▶ _Your instructions_: Quote the lines that run from the line containing "2 of 5. More parts follow." down to the line containing "return rod(bmesh.new(), a, b, r0, r1, n)". Include both of those lines, reproduce each exactly, and omit everything else.

▶ _Supplied information_:
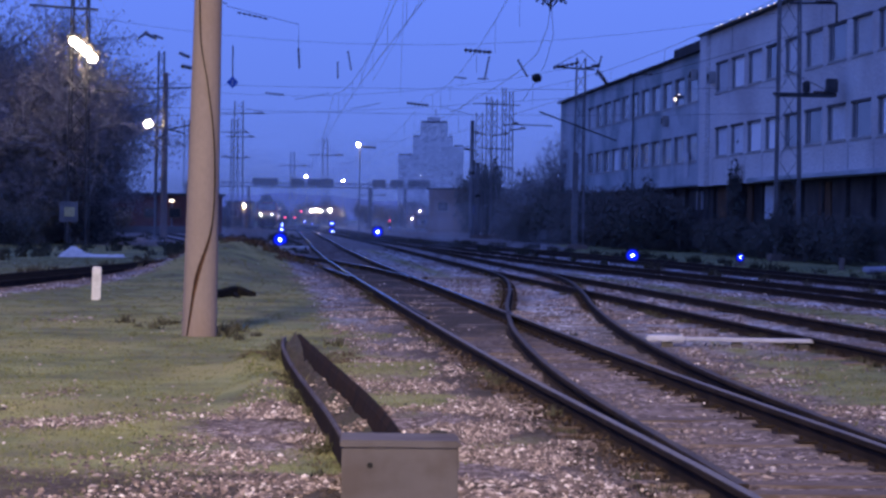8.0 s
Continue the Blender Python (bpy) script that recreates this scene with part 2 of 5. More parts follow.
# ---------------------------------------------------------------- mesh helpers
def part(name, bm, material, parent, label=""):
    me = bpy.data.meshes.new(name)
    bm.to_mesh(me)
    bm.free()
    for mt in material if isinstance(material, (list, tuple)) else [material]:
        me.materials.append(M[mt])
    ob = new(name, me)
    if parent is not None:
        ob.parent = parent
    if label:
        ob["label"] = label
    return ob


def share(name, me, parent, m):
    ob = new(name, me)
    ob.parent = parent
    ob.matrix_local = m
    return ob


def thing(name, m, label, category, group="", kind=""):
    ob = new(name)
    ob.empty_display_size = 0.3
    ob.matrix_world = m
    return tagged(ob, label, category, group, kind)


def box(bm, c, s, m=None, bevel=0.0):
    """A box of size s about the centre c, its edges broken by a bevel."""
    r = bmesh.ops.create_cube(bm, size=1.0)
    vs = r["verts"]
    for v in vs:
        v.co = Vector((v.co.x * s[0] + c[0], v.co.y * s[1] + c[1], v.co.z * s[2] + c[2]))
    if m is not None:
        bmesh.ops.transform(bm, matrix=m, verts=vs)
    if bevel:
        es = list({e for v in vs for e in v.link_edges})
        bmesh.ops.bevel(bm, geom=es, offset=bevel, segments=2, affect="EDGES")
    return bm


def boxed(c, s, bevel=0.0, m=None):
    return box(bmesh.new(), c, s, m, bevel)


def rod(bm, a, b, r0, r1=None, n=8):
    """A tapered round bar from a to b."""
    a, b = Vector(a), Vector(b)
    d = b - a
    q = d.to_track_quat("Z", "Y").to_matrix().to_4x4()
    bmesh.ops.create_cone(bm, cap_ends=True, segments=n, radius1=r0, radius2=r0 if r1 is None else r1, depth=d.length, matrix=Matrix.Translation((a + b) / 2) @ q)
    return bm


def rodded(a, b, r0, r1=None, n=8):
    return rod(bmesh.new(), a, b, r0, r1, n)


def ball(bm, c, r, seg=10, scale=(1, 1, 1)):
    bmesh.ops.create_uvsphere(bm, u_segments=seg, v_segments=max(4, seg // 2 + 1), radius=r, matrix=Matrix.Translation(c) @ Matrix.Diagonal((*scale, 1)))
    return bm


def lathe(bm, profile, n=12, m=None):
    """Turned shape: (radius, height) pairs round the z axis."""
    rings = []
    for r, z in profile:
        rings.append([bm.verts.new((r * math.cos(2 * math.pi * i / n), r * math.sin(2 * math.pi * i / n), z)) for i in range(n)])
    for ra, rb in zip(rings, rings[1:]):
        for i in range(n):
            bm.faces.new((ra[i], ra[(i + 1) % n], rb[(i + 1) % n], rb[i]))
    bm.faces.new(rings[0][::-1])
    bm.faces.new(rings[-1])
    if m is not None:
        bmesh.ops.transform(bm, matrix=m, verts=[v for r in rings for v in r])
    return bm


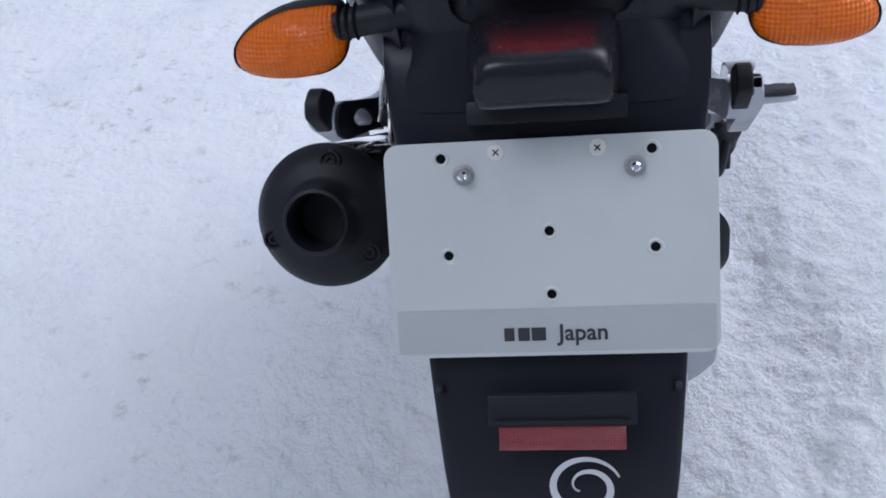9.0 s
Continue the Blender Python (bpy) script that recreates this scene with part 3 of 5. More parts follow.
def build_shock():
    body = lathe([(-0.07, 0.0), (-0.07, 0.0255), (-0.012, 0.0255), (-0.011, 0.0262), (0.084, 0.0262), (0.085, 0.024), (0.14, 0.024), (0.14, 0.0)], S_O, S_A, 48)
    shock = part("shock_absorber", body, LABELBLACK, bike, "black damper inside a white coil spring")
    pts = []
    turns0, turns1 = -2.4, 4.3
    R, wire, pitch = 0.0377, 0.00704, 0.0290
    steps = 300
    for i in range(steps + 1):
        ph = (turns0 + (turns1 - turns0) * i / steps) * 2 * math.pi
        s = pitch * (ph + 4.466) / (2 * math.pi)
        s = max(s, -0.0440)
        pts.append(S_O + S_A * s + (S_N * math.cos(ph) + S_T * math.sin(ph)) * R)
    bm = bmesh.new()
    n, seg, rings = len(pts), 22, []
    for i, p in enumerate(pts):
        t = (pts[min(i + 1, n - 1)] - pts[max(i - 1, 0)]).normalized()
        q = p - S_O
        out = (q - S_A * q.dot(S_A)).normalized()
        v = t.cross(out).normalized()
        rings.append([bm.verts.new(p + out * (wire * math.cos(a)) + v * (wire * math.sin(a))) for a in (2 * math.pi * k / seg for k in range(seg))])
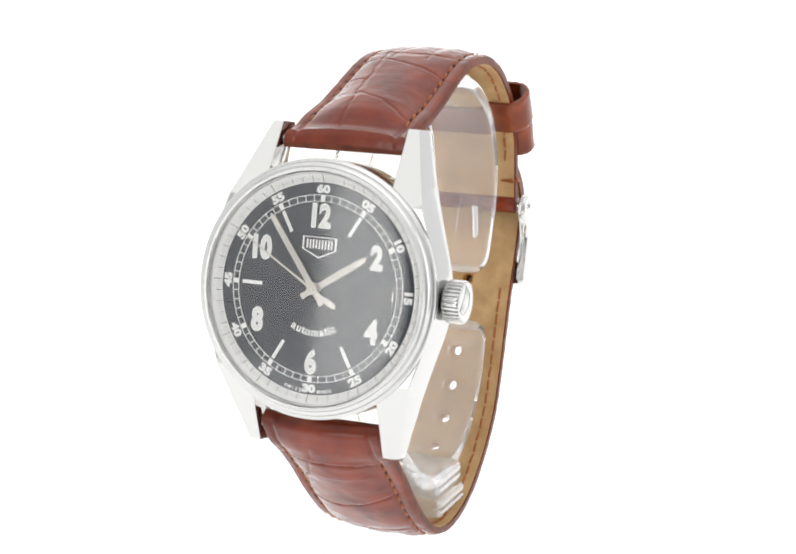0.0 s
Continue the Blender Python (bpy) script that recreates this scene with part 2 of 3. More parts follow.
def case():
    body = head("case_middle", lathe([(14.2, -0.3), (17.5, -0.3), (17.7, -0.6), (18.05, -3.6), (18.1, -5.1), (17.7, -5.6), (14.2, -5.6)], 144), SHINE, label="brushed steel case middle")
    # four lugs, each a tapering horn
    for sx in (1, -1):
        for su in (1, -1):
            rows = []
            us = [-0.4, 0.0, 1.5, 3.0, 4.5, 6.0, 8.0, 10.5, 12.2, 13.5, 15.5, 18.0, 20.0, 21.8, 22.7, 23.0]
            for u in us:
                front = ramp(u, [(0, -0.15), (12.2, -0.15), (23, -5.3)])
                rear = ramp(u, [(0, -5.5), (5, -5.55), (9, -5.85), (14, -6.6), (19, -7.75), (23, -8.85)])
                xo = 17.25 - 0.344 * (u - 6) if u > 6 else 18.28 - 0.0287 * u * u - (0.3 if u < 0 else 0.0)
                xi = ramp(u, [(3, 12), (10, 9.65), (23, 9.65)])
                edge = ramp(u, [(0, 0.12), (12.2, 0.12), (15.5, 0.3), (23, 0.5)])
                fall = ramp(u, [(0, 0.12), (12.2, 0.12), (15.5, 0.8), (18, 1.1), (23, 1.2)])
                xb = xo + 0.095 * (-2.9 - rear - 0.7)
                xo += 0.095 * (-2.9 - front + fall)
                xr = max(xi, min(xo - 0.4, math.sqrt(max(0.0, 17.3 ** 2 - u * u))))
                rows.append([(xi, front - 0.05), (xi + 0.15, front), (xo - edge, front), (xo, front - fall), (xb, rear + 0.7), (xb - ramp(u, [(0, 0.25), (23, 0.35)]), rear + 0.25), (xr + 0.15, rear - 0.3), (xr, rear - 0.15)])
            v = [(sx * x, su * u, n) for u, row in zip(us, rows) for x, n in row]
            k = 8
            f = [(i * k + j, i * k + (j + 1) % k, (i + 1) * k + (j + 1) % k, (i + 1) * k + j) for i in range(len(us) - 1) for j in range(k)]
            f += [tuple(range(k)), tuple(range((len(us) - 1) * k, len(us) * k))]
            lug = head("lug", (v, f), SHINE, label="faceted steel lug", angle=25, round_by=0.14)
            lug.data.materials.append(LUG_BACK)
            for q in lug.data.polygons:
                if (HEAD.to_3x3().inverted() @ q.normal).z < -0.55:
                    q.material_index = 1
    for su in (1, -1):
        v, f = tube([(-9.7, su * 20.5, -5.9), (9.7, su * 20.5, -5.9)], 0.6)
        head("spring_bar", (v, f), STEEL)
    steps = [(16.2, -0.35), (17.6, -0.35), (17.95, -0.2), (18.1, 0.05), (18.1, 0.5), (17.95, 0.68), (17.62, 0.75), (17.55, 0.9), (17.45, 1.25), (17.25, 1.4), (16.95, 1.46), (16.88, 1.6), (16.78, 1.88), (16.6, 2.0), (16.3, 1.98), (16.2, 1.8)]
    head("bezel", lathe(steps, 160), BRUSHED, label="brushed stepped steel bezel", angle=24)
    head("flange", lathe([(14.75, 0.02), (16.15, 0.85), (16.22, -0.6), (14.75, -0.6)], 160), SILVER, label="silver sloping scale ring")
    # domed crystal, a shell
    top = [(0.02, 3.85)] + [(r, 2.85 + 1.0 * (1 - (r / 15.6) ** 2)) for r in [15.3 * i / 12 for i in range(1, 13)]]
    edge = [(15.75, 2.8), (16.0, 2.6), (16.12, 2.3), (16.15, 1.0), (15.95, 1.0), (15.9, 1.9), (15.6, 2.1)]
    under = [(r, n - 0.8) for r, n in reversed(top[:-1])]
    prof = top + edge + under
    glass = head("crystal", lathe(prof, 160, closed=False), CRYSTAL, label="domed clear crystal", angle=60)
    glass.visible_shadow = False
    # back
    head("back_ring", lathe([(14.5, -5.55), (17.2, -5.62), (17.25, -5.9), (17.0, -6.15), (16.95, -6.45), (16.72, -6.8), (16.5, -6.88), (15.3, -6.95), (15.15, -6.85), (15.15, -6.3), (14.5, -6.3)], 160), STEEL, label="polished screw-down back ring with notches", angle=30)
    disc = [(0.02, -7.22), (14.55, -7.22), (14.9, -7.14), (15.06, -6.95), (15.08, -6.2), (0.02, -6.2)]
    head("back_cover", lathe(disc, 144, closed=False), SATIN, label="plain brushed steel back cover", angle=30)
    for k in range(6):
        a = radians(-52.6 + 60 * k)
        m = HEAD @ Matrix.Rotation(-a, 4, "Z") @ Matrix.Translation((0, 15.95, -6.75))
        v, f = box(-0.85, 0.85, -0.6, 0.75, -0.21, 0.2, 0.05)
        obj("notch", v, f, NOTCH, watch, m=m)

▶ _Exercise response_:
Continue the Blender Python (bpy) script that recreates this scene with part 2 of 5. More parts follow.
# ---------------------------------------------------------------- mesh helpers
def part(name, bm, material, parent, label=""):
    me = bpy.data.meshes.new(name)
    bm.to_mesh(me)
    bm.free()
    for mt in material if isinstance(material, (list, tuple)) else [material]:
        me.materials.append(M[mt])
    ob = new(name, me)
    if parent is not None:
        ob.parent = parent
    if label:
        ob["label"] = label
    return ob


def share(name, me, parent, m):
    ob = new(name, me)
    ob.parent = parent
    ob.matrix_local = m
    return ob


def thing(name, m, label, category, group="", kind=""):
    ob = new(name)
    ob.empty_display_size = 0.3
    ob.matrix_world = m
    return tagged(ob, label, category, group, kind)


def box(bm, c, s, m=None, bevel=0.0):
    """A box of size s about the centre c, its edges broken by a bevel."""
    r = bmesh.ops.create_cube(bm, size=1.0)
    vs = r["verts"]
    for v in vs:
        v.co = Vector((v.co.x * s[0] + c[0], v.co.y * s[1] + c[1], v.co.z * s[2] + c[2]))
    if m is not None:
        bmesh.ops.transform(bm, matrix=m, verts=vs)
    if bevel:
        es = list({e for v in vs for e in v.link_edges})
        bmesh.ops.bevel(bm, geom=es, offset=bevel, segments=2, affect="EDGES")
    return bm


def boxed(c, s, bevel=0.0, m=None):
    return box(bmesh.new(), c, s, m, bevel)


def rod(bm, a, b, r0, r1=None, n=8):
    """A tapered round bar from a to b."""
    a, b = Vector(a), Vector(b)
    d = b - a
    q = d.to_track_quat("Z", "Y").to_matrix().to_4x4()
    bmesh.ops.create_cone(bm, cap_ends=True, segments=n, radius1=r0, radius2=r0 if r1 is None else r1, depth=d.length, matrix=Matrix.Translation((a + b) / 2) @ q)
    return bm


def rodded(a, b, r0, r1=None, n=8):
    return rod(bmesh.new(), a, b, r0, r1, n)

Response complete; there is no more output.